** start **

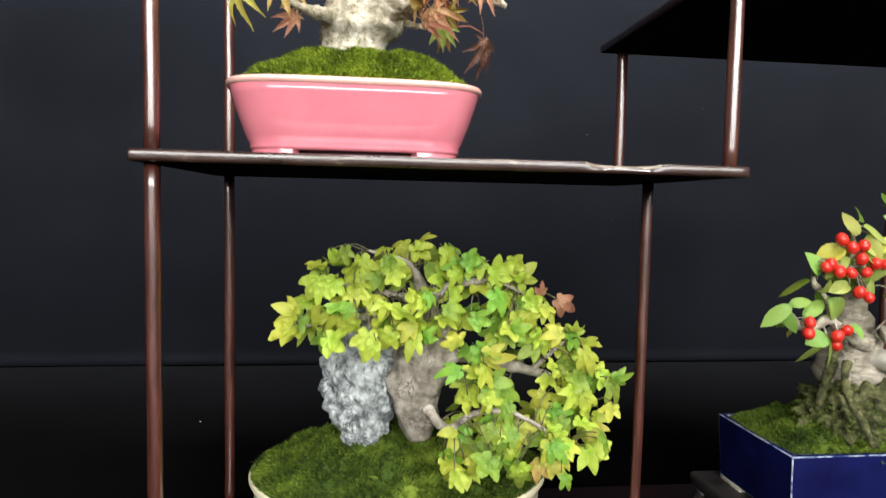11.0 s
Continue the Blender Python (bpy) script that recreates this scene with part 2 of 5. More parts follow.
CRABBARK = surface("pale_smooth_bark", [(0.28, (0.17, 0.13, 0.09)), (0.5, (0.46, 0.41, 0.345)), (0.72, (0.67, 0.625, 0.55))], 70, 0.65, 0.7, bump_scale=240, depth=0.0008,
                   spots=(480, 0.60, 0.65, (0.10, 0.08, 0.055)), cracks=(170, 0.040, (0.05, 0.04, 0.028)))
CRABROOT = surface("pale_smooth_root_bark", [(0.28, (0.24, 0.195, 0.15)), (0.5, (0.47, 0.415, 0.34)), (0.72, (0.62, 0.57, 0.49))], 60, 0.6, 0.6, bump_scale=200, depth=0.0007,
                   spots=(420, 0.63, 0.68, (0.16, 0.13, 0.10)))
TRITWIG = surface("brown_green_twig", [(0.3, (0.06, 0.055, 0.025)), (0.7, (0.16, 0.14, 0.07))], 200, 0.7, 0.4)
TWIGBARK = surface("rough_grey_twig_bark", [(0.36, (0.032, 0.023, 0.014)), (0.48, (0.17, 0.128, 0.085)), (0.66, (0.50, 0.43, 0.33))], 170, 0.8, 1.0, bump_scale=520, depth=0.0009)
MAPLEBARK = surface("knobbly_pale_maple_bark", [(0.3, (0.19, 0.165, 0.10)), (0.47, (0.45, 0.41, 0.31)), (0.7, (0.76, 0.72, 0.62))], 150, 0.8, 1.0, bump_scale=340, depth=0.0022,
                    spots=(260, 0.56, 0.66, (0.20, 0.19, 0.075)), cracks=(200, 0.024, (0.10, 0.085, 0.045)))
TRIDENTBARK = surface("folded_grey_brown_bark", [(0.3, (0.13, 0.11, 0.085)), (0.5, (0.34, 0.30, 0.25)), (0.72, (0.56, 0.52, 0.46))], 130, 0.75, 1.0, bump_scale=300, depth=0.0016, cracks=(150, 0.04, (0.06, 0.05, 0.04)))
HOLLYBARK = surface("pale_grey_bark", [(0.3, (0.15, 0.125, 0.09)), (0.5, (0.36, 0.32, 0.25)), (0.72, (0.56, 0.52, 0.43))], 150, 0.75, 1.0, bump_scale=300, depth=0.0014, stretch=(0.6, 0.6, 1.8), cracks=(110, 0.03, (0.07, 0.055, 0.04)))
WHITEROOT = surface("white_dead_root", [(0.3, (0.40, 0.37, 0.31)), (0.7, (0.62, 0.59, 0.52))], 90, 0.7, 0.6, bump_scale=260, depth=0.0008)
MOSSROOT = surface("mossy_root_bark", [(0.33, (0.012, 0.014, 0.005)), (0.48, (0.065, 0.072, 0.020)), (0.70, (0.20, 0.185, 0.085))], 150, 0.9, 1.0, bump_scale=420, depth=0.0018)
ROCK = surface("blue_grey_rock", [(0.34, (0.09, 0.10, 0.10)), (0.48, (0.33, 0.36, 0.365)), (0.68, (0.66, 0.70, 0.70))], 140, 0.8, 1.0, bump_scale=260, depth=0.002,
               spots=(170, 0.60, 0.68, (0.08, 0.085, 0.085)), cracks=(120, 0.03, (0.05, 0.055, 0.055)))
FRUITSKIN = surface("amber_fruit_skin", [(0.3, (0.84, 0.44, 0.04)), (0.7, (0.88, 0.56, 0.08))], 70, 0.3, 0.08)
BERRYSKIN = surface("scarlet_berry_skin", [(0.3, (0.46, 0.012, 0.010)), (0.7, (0.68, 0.040, 0.022))], 160, 0.26, 0.06)
COILWIRE = surface("dull_green_wire", [(0.3, (0.10, 0.11, 0.085)), (0.7, (0.24, 0.24, 0.19))], 300, 0.3, 0.1)
CALYX = surface("dry_calyx", [(0.3, (0.02, 0.015, 0.01)), (0.7, (0.07, 0.05, 0.03))], 300, 0.8, 0.4)
STALK = surface("yellow_green_stalk", [(0.3, (0.45, 0.40, 0.12)), (0.7, (0.60, 0.55, 0.20))], 200, 0.5, 0.2)
REDSTALK = surface("red_leaf_stalk", [(0.3, (0.35, 0.09, 0.06)), (0.7, (0.50, 0.20, 0.10))], 200, 0.5, 0.2)
BAMBOO = surface("cut_bamboo", [(0.3, (0.55, 0.42, 0.20)), (0.7, (0.72, 0.60, 0.34))], 60, 0.45, 0.3, stretch=(0.4, 4, 4))
HALLWALL = surface("grey_hall_wall", [(0.3, (0.07, 0.07, 0.07)), (0.7, (0.09, 0.09, 0.088))], 3, 0.9, 0.2)
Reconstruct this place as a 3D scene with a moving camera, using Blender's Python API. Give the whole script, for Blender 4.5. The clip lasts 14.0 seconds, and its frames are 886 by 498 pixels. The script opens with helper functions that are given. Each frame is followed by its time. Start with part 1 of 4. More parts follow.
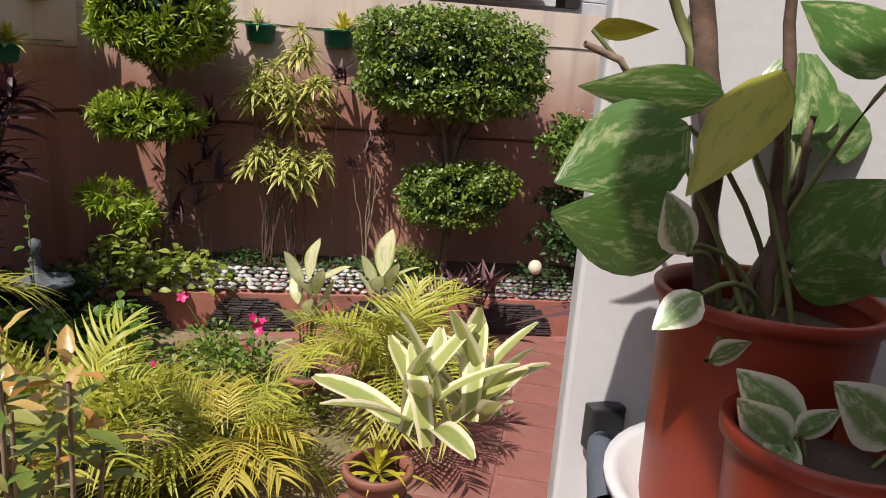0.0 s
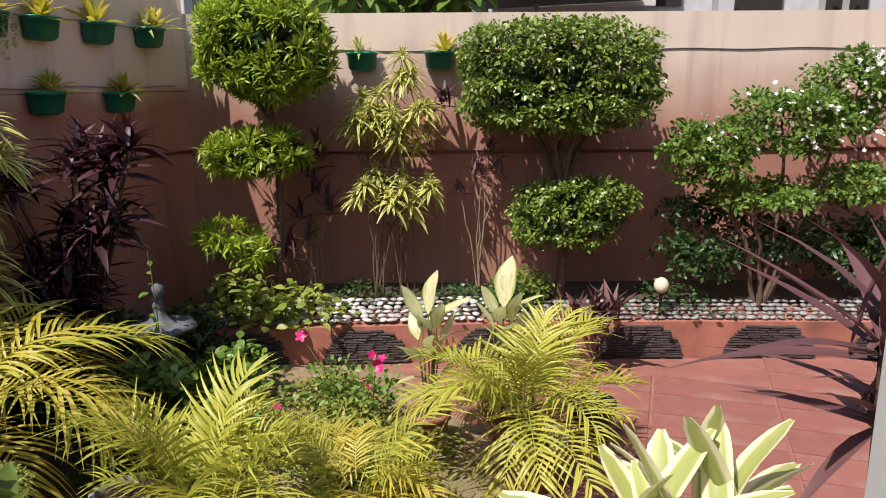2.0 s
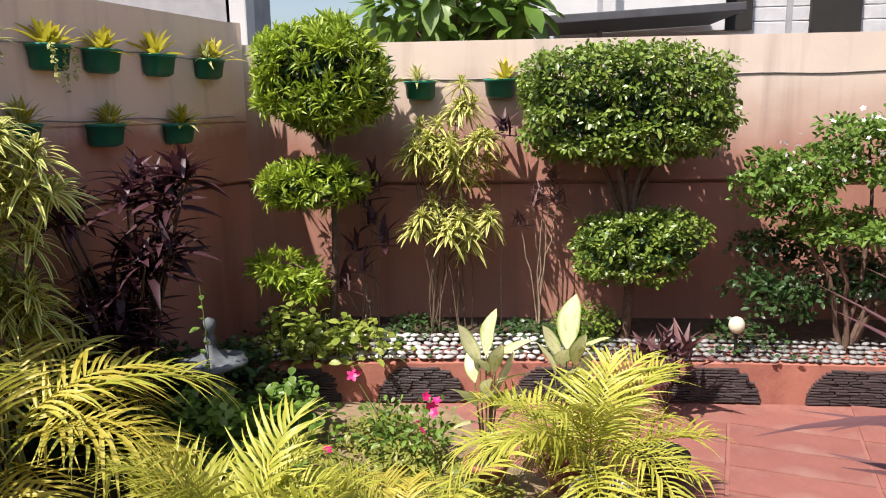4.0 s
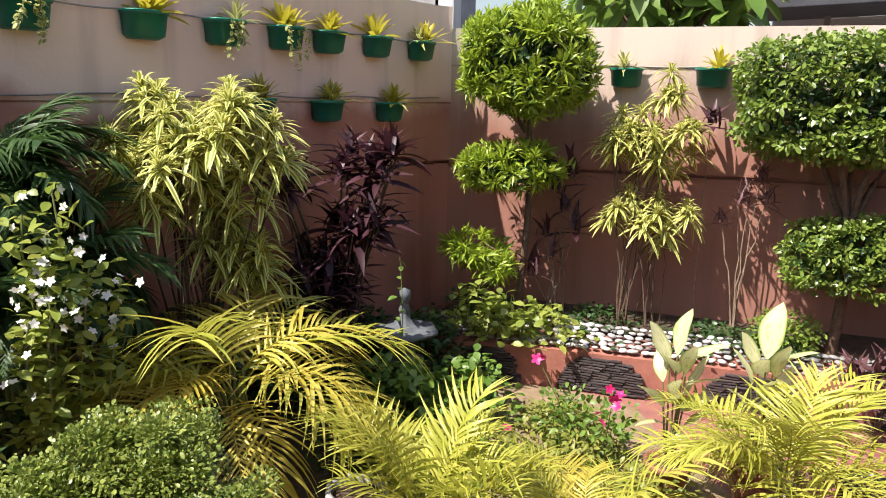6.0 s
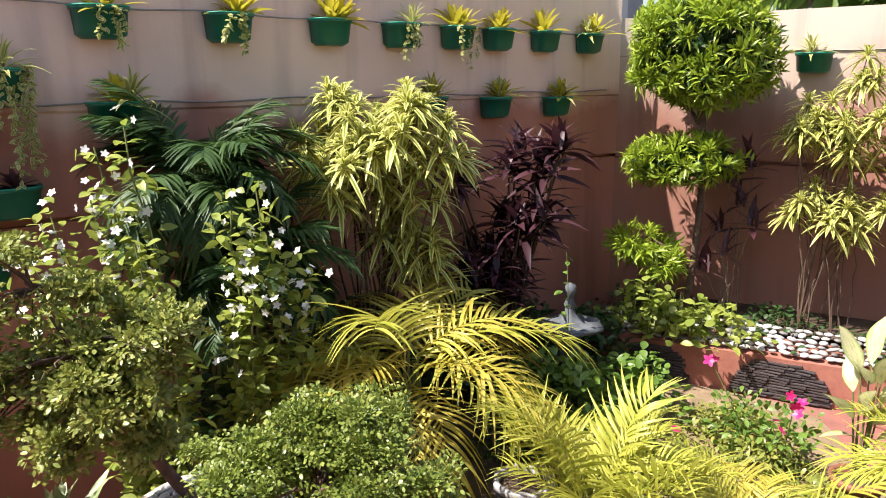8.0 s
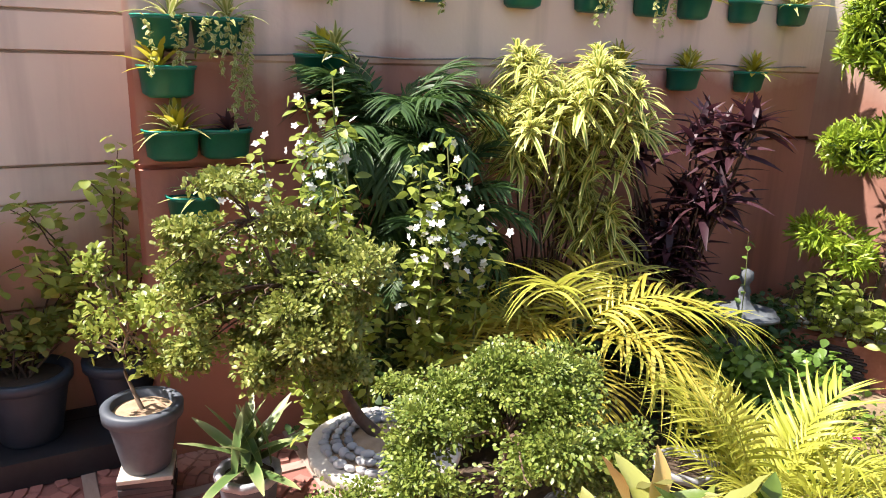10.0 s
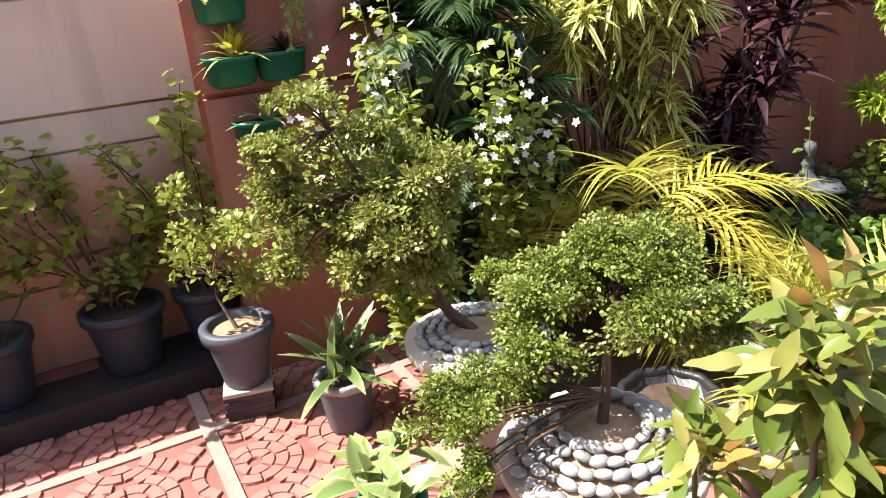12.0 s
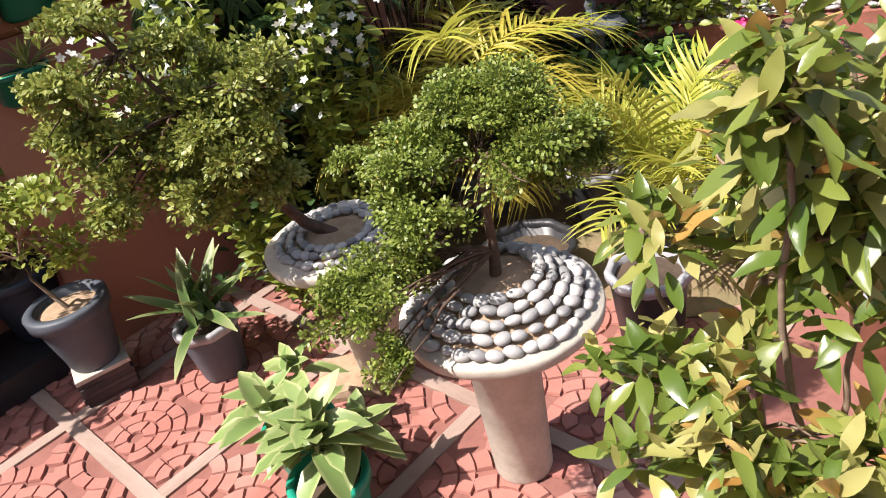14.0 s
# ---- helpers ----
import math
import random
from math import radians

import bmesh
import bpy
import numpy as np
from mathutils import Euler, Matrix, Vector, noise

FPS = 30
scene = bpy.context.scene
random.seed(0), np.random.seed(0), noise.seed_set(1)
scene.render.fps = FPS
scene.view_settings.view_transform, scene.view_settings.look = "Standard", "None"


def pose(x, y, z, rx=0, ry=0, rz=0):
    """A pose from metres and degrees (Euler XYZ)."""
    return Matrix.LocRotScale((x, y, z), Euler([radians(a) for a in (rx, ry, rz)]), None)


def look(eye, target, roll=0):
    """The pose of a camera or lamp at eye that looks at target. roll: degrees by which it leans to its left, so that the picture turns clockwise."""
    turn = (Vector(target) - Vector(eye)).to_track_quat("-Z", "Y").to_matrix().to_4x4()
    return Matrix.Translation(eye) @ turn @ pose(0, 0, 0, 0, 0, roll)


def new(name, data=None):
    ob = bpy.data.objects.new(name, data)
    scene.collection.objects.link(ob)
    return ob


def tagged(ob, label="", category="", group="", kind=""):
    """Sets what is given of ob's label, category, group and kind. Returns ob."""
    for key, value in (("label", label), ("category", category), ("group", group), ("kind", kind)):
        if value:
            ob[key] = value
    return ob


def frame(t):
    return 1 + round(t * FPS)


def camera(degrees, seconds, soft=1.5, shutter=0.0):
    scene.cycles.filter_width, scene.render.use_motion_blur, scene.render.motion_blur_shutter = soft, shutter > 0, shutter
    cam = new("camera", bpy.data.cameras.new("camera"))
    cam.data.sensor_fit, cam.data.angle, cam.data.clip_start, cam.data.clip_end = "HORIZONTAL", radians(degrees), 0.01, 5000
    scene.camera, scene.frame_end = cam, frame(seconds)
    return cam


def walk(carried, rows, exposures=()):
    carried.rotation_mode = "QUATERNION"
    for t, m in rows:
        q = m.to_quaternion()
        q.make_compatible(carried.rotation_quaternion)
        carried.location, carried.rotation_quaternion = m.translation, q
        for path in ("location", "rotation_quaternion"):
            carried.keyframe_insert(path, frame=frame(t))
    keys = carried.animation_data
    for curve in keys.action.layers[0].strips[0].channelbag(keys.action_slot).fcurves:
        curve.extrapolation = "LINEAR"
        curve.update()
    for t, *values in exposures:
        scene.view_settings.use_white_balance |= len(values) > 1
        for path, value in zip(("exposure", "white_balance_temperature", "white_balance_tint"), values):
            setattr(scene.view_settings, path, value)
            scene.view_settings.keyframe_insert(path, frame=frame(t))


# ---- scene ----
cam = camera(62.7, 14.0, soft=1.0)
PATH = [
    (0, (0.149, 0.292, 1.712), (0.426, 2.216, 1.243), 4.4),
    (0.5, (0.124, 0.36, 1.712), (0.197, 2.308, 1.265), 3.6),
    (1, (0.089, 0.411, 1.716), (0.085, 2.369, 1.31), 2.3),
    (1.5, (0.053, 0.425, 1.732), (0.059, 2.377, 1.297), -0.4),
    (2, (0.056, 0.511, 1.734), (0.065, 2.461, 1.29), -0.4),
    (2.2, (0.054, 0.553, 1.73), (0.057, 2.502, 1.28), 0.2),
    (4.3, (0.053, 0.691, 1.744), (-0.158, 2.647, 1.381), -0.9),
    (4.5, (0.047, 0.678, 1.746), (-0.222, 2.626, 1.381), -0.5),
    (5, (0.019, 0.672, 1.75), (-0.365, 2.596, 1.358), -0.4),
    (5.5, (-0.005, 0.657, 1.762), (-0.498, 2.553, 1.363), 0.9),
    (6, (-0.02, 0.639, 1.76), (-0.643, 2.493, 1.341), 1.2),
    (6.5, (-0.035, 0.621, 1.763), (-0.788, 2.426, 1.345), 0.9),
    (7, (-0.044, 0.609, 1.771), (-0.883, 2.378, 1.364), 0.3),
    (7.5, (-0.05, 0.592, 1.778), (-0.99, 2.305, 1.352), -0.2),
    (7.7, (-0.046, 0.586, 1.787), (-1.014, 2.281, 1.352), -0.4),
    (9.8, (-0.132, 0.487, 1.755), (-1.412, 1.939, 1.251), 1.2),
    (10, (-0.136, 0.48, 1.758), (-1.446, 1.897, 1.233), 1.8),
    (10.5, (-0.141, 0.461, 1.754), (-1.51, 1.807, 1.194), 1.2),
    (11, (-0.147, 0.425, 1.739), (-1.555, 1.703, 1.118), 0.3),
    (11.5, (-0.16, 0.382, 1.728), (-1.561, 1.648, 1.07), -2.3),
    (12, (-0.174, 0.334, 1.713), (-1.512, 1.627, 0.98), -4.8),
    (12.5, (-0.211, 0.295, 1.7), (-1.442, 1.646, 0.888), -7.9),
    (13, (-0.239, 0.276, 1.681), (-1.358, 1.682, 0.803), -9.1),
    (13.5, (-0.262, 0.283, 1.659), (-1.248, 1.777, 0.766), -10.3),
    (14, (-0.301, 0.281, 1.636), (-1.196, 1.756, 0.625), -13.4),
]
EXPOSURES = [(0.0, 0.29, 6500, 15), (1.0, 0.45, 6500, 15), (2.0, 0.53, 6500, 15), (4.5, 0.97, 6500, 15), (7.5, 1.20, 6500, 15), (10.0, 1.55, 6500, 15), (11.5, 1.57, 6500, 15), (13.5, 1.02, 6500, 15), (14.0, 0.97, 6500, 15)]
walk(cam, [(t, look(eye, target, roll)) for t, eye, target, roll in PATH], EXPOSURES)

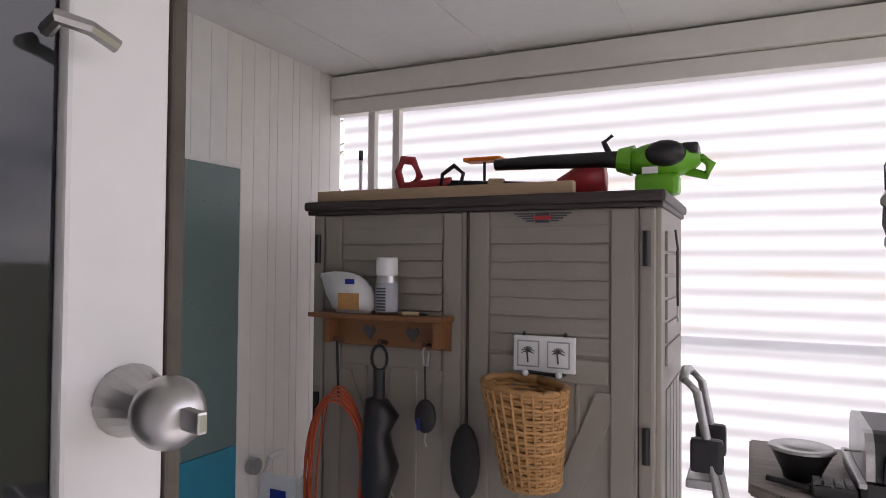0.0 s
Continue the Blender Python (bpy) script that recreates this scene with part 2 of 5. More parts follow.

** end **

WHAT YOU WILL DO: With the first line being the one containing "scene.collection.objects.link(ob)" and the last line the one containing "q.make_compatible(carried.rotation_quaternion)", transcribe exactly the lines above that fall in that range.

FINAL RESULT:
    scene.collection.objects.link(ob)
    return ob


def tagged(ob, label="", category="", group="", kind=""):
    """Sets what is given of ob's label, category, group and kind. Returns ob."""
    for key, value in (("label", label), ("category", category), ("group", group), ("kind", kind)):
        if value:
            ob[key] = value
    return ob


def frame(t):
    return 1 + round(t * FPS)


def camera(degrees, seconds, soft=1.5, shutter=0.0):
    scene.cycles.filter_width, scene.render.use_motion_blur, scene.render.motion_blur_shutter = soft, shutter > 0, shutter
    cam = new("camera", bpy.data.cameras.new("camera"))
    cam.data.sensor_fit, cam.data.angle, cam.data.clip_start, cam.data.clip_end = "HORIZONTAL", radians(degrees), 0.01, 5000
    scene.camera, scene.frame_end = cam, frame(seconds)
    return cam


def walk(carried, rows, exposures=()):
    carried.rotation_mode = "QUATERNION"
    for t, m in rows:
        q = m.to_quaternion()
        q.make_compatible(carried.rotation_quaternion)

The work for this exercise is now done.